Brent Strickland et al.
Proceedings of the National Academy of Sciences, 12 May 2015, Pages 5968-5973

Abstract:
According to a theoretical tradition dating back to Aristotle, verbs can be classified into two broad categories. Telic verbs (e.g., "decide," "sell," "die") encode a logical endpoint, whereas atelic verbs (e.g., "think," "negotiate," "run") do not, and the denoted event could therefore logically continue indefinitely. Here we show that sign languages encode telicity in a seemingly universal way and moreover that even nonsigners lacking any prior experience with sign language understand these encodings.
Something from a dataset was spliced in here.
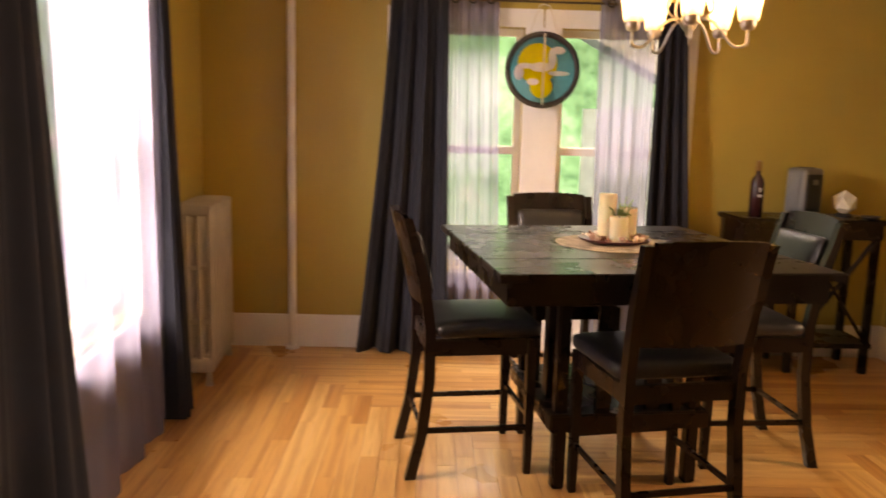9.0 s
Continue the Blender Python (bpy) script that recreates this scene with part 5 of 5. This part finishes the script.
# sideboard
sbd = thing("sideboard", (7.33, 3.46, 0), "espresso console sideboard with crossed side braces", "sideboard")
part("top", box(-0.20, -0.33, 0.885, 0.18, 0.52, 0.915, 0.004), ESPRESSO, sbd)
part("case", box(-0.18, 0.16, 0.70, 0.17, 0.50, 0.8845, 0.004), ESPRESSO, sbd)
part("case", box(-0.18, -0.31, 0.80, 0.17, 0.158, 0.8845, 0.004), ESPRESSO, sbd)
for sy in (-0.29, 0.16, 0.48):
    for sx in (-0.14, 0.14):
        b = box(sx - 0.02, sy - 0.02, 0, sx + 0.02, sy + 0.02, 0.80 if sy < 0.3 else 0.70, 0.003)
        part("leg", b, ESPRESSO, sbd)
part("lower_shelf", box(-0.18, -0.31, 0.16, 0.17, 0.50, 0.19, 0.003), ESPRESSO, sbd)
for s in (-1, 1):
    part("cross_brace", tube([(-0.16, -0.065 - s * 0.21, 0.2), (-0.16, -0.065 + s * 0.21, 0.80)], 0.014, 4), ESPRESSO, sbd)
part("drawer_front", box(-0.185, 0.18, 0.72, -0.1805, 0.48, 0.86, 0.003), ESPRESSO, sbd)
bt = thing("bottle", (7.30, 3.84, 0.9155), "dark red wine bottle with a pale label", "bottle")
part("glass_body", lathe([(0.0, 0.0), (0.036, 0.0), (0.039, 0.01), (0.039, 0.19), (0.032, 0.215), (0.014, 0.24), (0.0135, 0.30), (0.0, 0.30)], 24), plain("dark_wine_glass", (0.035, 0.008, 0.008), 0.08, bump=0), bt, "", True, 60)
part("foil", lathe([(0.0145, 0.26), (0.0155, 0.262), (0.0155, 0.318), (0.0, 0.32)], 16), plain("bronze_foil", (0.35, 0.2, 0.08), 0.3, 0.8), bt, "bronze foil neck", True, 40)
part("label_mark", box(-0.0415, -0.014, 0.11, -0.0385, 0.014, 0.125), WHITE, bt)
part("label_mark", box(-0.0415, -0.006, 0.14, -0.0385, 0.006, 0.165), WHITE, bt)
ap = thing("air_purifier", (7.31, 3.56, 0.9155), "grey tabletop air purifier with a black front", "appliance", "", -70)
part("body", soft(-0.075, -0.075, 0.0, 0.075, 0.075, 0.285, 0.025, n=5), GREYPL, ap, "", True)
part("front_panel", soft(-0.06, -0.08, 0.03, 0.06, -0.06, 0.25, 0.008, n=4), BLACKM, ap, "black front panel", True)
part("display", box(-0.02, -0.084, 0.19, 0.02, -0.0795, 0.22, 0.002), GREYPL, ap)
part("top_vent", lathe([(0.0, 0.288), (0.05, 0.288), (0.055, 0.282)], 20), BLACKM, ap)
orb = thing("faceted_lamp", (7.33, 3.30, 0.9155), "white faceted globe lamp on a dark foot", "lamp")
b = bmesh.new()
bmesh.ops.create_icosphere(b, subdivisions=1, radius=0.075, matrix=Matrix.Translation((0, 0, 0.085)))
part("globe", b, CERAMIC, orb, "white faceted globe")
part("foot", lathe([(0.05, 0.0), (0.05, 0.012), (0.035, 0.022)], 18), BLACKM, orb)
tv2 = thing("small_dish", (7.22, 3.20, 0.9155), "small dark dish on the sideboard", "dish")
part("dish", lathe([(0, 0.003), (0.04, 0.0), (0.06, 0.02), (0.056, 0.02), (0.038, 0.006), (0, 0.008)], 20), BLACKM, tv2, "", True)

# ---- floor boards, last ----
living = tagged(new("floor_living"), "oak strip floor laid in mitred bands", "floor", "", "structure")
dining = tagged(new("floor_dining"), "oak strip floor laid in concentric bands", "floor", "", "structure")
unit = {}
for k, m in (("x", OAK_X), ("y", OAK_Y)):
    b = box(-0.5, -0.5, -1, 0.5, 0.5, 0)
    unit[k] = mesh_from("board", b)
    unit[k].materials.append(m)
BW = 0.08
rest = {("x", 0): [], ("y", 0): [], ("x", 1): [], ("y", 1): []}
counts = [0, 0]
LIMIT = 300


def board(room, axis, c, a, b, near):
    """One board: centre line c across, from a to b along its axis."""
    if b - a < 0.02:
        return
    if axis == "x":
        cx, cy, lx, ly = (a + b) / 2, c, b - a - 0.0012, BW - 0.0012
    else:
        cx, cy, lx, ly = c, (a + b) / 2, BW - 0.0012, b - a - 0.0012
    if near and counts[room] < LIMIT:
        counts[room] += 1
        ob = new("board", unit[axis])
        ob.parent = living if room == 0 else dining
        ob.matrix_basis = Matrix.Translation((cx, cy, random.uniform(-0.0003, 0.0002))) @ Matrix.Diagonal((lx, ly, 0.012, 1))
    else:
        rest[axis, room].append((cx - lx / 2, cy - ly / 2, cx + lx / 2, cy + ly / 2))


def run(room, axis, c, a, b, near):
    """A line of boards of random length along one strip."""
    p = a
    first = True
    while p < b - 0.01:
        L = random.uniform(0.45, 1.5) * (random.uniform(0.4, 1) if first else 1)
        e = min(b, p + L)
        if b - e < 0.15:
            e = b
        board(room, axis, c, p, e, near((p + e) / 2, c) if axis == "x" else near(c, (p + e) / 2))
        p, first = e, False


def near_living(x, y):
    return 0.6 < x < 3.7 and 2.0 < y < 6.7 and not (RX0 + 0.3 < x < RX1 - 0.2 and RY0 + 0.2 < y < RY1)


def near_dining(x, y):
    return x > 3.75 and y > 3.2 and not (x > 6.6 and y < 4.4)


# living: bands turn the corners of the hearth
hx, hy0, hy1 = 2.83, 3.13, 4.66
n = int((hx - WW) / BW)
for i in range(n + 1):
    x = hx - (i + 0.5) * BW
    alt = BW if i % 2 else 0
    run(0, "y", x, max(SW, hy0 - (i + 1) * BW + alt - (0.0 if i % 2 else 0.0)), min(NL, hy1 + (i + 1) * BW - alt), near_living)
for i in range(int((hy0 - SW) / BW) + 1):
    y = hy0 - (i + 0.5) * BW
    alt = BW if i % 2 else 0
    run(0, "x", y, max(WW, hx - (i + 1) * BW + (BW - alt)), LX, near_living)
for i in range(int((NL - hy1) / BW) + 1):
    y = hy1 + (i + 0.5) * BW
    alt = BW if i % 2 else 0
    if y < NL:
        run(0, "x", y, max(WW, hx - (i + 1) * BW + (BW - alt)), 3.605 if y < 6.5 else EL, near_living)
# dining: concentric bands
x0, x1, y0, y1 = 3.605, ED, 2.30, 6.98
i = 0
while x0 + (i + 1) * BW < (x0 + x1) / 2 + 0.001:
    w0, w1, s0, n0 = x0 + i * BW, x1 - i * BW, y0 + i * BW, y1 - i * BW
    alt = BW if i % 2 else 0
    run(1, "y", w0 + BW / 2, max(SD, s0 + alt), n0 - alt, near_dining)
    run(1, "y", w1 - BW / 2, max(SD, s0 + alt), n0 - alt, near_dining)
    run(1, "x", n0 - BW / 2, w0 + (BW - alt), w1 - (BW - alt), near_dining)
    if s0 + BW > SD:
        run(1, "x", s0 + BW / 2, w0 + (BW - alt), w1 - (BW - alt), near_dining)
    i += 1
mid = (x0 + x1) / 2
if x1 - x0 - 2 * i * BW > 0.02:
    run(1, "y", mid, y0 + i * BW, y1 - i * BW, near_dining)
for y in (7.02, 7.10, 7.18):
    board(1, "x", y, x0, x1, False)
for (axis, room), items in rest.items():
    vs, fs2 = [], []
    for a0, b0, a1, b1 in items:
        k = len(vs)
        vs += [(a0, b0, 0), (a1, b0, 0), (a1, b1, 0), (a0, b1, 0), (a0, b0, -0.012), (a1, b0, -0.012), (a1, b1, -0.012), (a0, b1, -0.012)]
        fs2 += [(k, k + 1, k + 2, k + 3), (k, k + 4, k + 5, k + 1), (k + 1, k + 5, k + 6, k + 2), (k + 2, k + 6, k + 7, k + 3), (k + 3, k + 7, k + 4, k)]
    me = bpy.data.meshes.new("far_boards")
    me.from_pydata(vs, [], fs2)
    me.materials.append(OAK_X if axis == "x" else OAK_Y)
    ob = tagged(new("far_boards", me), kind="stuff")
    ob.parent = living if room == 0 else dining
In experiments 1-5, nonsigning English speakers accurately distinguished between telic (e.g., "decide") and atelic (e.g., "think") signs from (the historically unrelated) Italian Sign Language, Sign Language of the Netherlands, and Turkish Sign Language. These results were not due to participants' inferring that the sign merely imitated the action in question. In experiment 6, we used pseudosigns to show that the presence of a salient visual boundary at the end of a gesture was sufficient to elicit telic interpretations, whereas repeated movement without salient boundaries elicited atelic interpretations. Experiments 7-10 confirmed that these visual cues were used by all of the sign languages studied here. Together, these results suggest that signers and nonsigners share universally accessible notions of telicity as well as universally accessible "mapping biases" between telicity and visual form.